● **Work to do**
Repeat, exactly and only, the lines from the beginning of the data through the line with "return tagged(part(name, *tube(points, [width". Pictures are left out.

┄┄┄┄┄┄┄┄┄┄┄┄┄┄┄┄┄┄┄┄

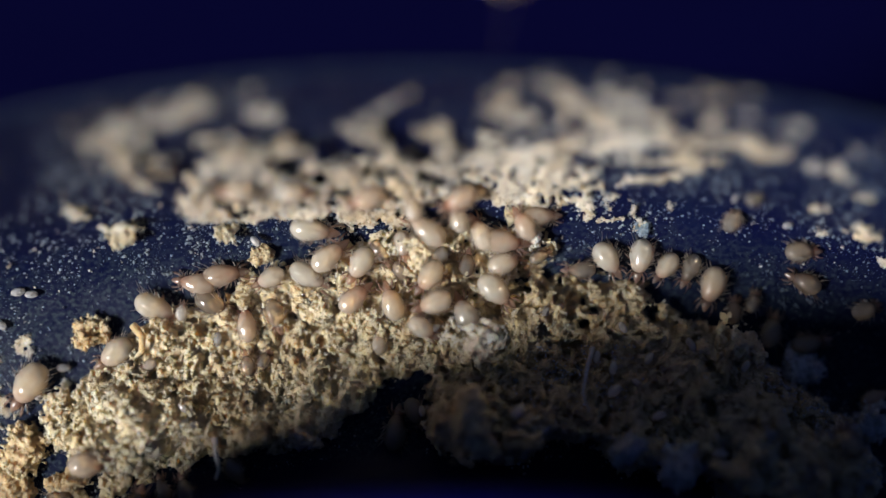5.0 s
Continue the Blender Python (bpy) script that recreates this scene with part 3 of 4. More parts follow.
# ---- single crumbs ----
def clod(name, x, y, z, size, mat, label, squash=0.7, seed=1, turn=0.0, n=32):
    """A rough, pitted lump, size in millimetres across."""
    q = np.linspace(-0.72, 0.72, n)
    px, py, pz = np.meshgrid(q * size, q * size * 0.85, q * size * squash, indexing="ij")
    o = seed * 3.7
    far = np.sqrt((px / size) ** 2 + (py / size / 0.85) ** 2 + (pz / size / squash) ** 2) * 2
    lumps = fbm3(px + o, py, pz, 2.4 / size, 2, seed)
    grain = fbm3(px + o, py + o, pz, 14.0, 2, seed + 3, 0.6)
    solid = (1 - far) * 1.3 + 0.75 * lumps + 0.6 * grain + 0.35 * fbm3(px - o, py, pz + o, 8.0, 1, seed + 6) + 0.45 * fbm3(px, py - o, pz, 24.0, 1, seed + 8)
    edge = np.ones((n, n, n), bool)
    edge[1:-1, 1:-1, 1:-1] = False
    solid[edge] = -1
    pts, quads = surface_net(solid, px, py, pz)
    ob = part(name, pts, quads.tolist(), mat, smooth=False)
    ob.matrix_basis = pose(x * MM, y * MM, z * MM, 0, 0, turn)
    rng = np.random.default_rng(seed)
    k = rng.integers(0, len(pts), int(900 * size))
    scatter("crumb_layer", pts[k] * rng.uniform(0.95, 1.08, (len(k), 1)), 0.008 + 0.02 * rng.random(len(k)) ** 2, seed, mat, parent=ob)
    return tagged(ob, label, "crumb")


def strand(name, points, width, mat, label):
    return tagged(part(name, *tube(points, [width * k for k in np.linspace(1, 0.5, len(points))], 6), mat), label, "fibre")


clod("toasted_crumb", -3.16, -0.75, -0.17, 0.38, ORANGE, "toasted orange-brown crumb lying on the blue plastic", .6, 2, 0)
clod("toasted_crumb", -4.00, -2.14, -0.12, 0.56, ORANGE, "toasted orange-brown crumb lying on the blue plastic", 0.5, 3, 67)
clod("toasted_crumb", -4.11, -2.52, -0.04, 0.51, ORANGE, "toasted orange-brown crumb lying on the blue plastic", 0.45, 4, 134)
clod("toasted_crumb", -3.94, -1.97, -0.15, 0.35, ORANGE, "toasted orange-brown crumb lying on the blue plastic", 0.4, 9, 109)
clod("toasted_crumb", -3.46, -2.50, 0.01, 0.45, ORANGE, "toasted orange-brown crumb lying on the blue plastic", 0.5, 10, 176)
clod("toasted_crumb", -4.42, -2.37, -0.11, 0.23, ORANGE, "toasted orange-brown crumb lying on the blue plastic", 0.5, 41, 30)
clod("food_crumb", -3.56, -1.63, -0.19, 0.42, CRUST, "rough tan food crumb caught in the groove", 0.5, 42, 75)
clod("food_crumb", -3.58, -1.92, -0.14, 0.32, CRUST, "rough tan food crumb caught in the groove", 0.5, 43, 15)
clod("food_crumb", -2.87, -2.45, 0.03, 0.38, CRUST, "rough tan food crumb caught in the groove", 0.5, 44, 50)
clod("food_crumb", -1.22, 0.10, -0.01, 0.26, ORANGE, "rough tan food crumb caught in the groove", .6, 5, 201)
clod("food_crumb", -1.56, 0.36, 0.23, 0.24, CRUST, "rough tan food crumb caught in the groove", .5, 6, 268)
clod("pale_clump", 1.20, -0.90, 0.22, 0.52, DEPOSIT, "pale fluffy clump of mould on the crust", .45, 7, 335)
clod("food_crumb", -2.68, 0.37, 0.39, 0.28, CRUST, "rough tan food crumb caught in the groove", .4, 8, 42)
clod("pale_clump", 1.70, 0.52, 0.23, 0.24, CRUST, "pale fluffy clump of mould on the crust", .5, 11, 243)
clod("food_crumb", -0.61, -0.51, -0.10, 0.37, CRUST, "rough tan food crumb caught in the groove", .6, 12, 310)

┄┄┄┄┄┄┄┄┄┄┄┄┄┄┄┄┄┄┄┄

● **Final answer**
5.0 s
Continue the Blender Python (bpy) script that recreates this scene with part 3 of 4. More parts follow.
# ---- single crumbs ----
def clod(name, x, y, z, size, mat, label, squash=0.7, seed=1, turn=0.0, n=32):
    """A rough, pitted lump, size in millimetres across."""
    q = np.linspace(-0.72, 0.72, n)
    px, py, pz = np.meshgrid(q * size, q * size * 0.85, q * size * squash, indexing="ij")
    o = seed * 3.7
    far = np.sqrt((px / size) ** 2 + (py / size / 0.85) ** 2 + (pz / size / squash) ** 2) * 2
    lumps = fbm3(px + o, py, pz, 2.4 / size, 2, seed)
    grain = fbm3(px + o, py + o, pz, 14.0, 2, seed + 3, 0.6)
    solid = (1 - far) * 1.3 + 0.75 * lumps + 0.6 * grain + 0.35 * fbm3(px - o, py, pz + o, 8.0, 1, seed + 6) + 0.45 * fbm3(px, py - o, pz, 24.0, 1, seed + 8)
    edge = np.ones((n, n, n), bool)
    edge[1:-1, 1:-1, 1:-1] = False
    solid[edge] = -1
    pts, quads = surface_net(solid, px, py, pz)
    ob = part(name, pts, quads.tolist(), mat, smooth=False)
    ob.matrix_basis = pose(x * MM, y * MM, z * MM, 0, 0, turn)
    rng = np.random.default_rng(seed)
    k = rng.integers(0, len(pts), int(900 * size))
    scatter("crumb_layer", pts[k] * rng.uniform(0.95, 1.08, (len(k), 1)), 0.008 + 0.02 * rng.random(len(k)) ** 2, seed, mat, parent=ob)
    return tagged(ob, label, "crumb")


def strand(name, points, width, mat, label):
    return tagged(part(name, *tube(points, [width * k for k in np.linspace(1, 0.5, len(points))], 6), mat), label, "fibre")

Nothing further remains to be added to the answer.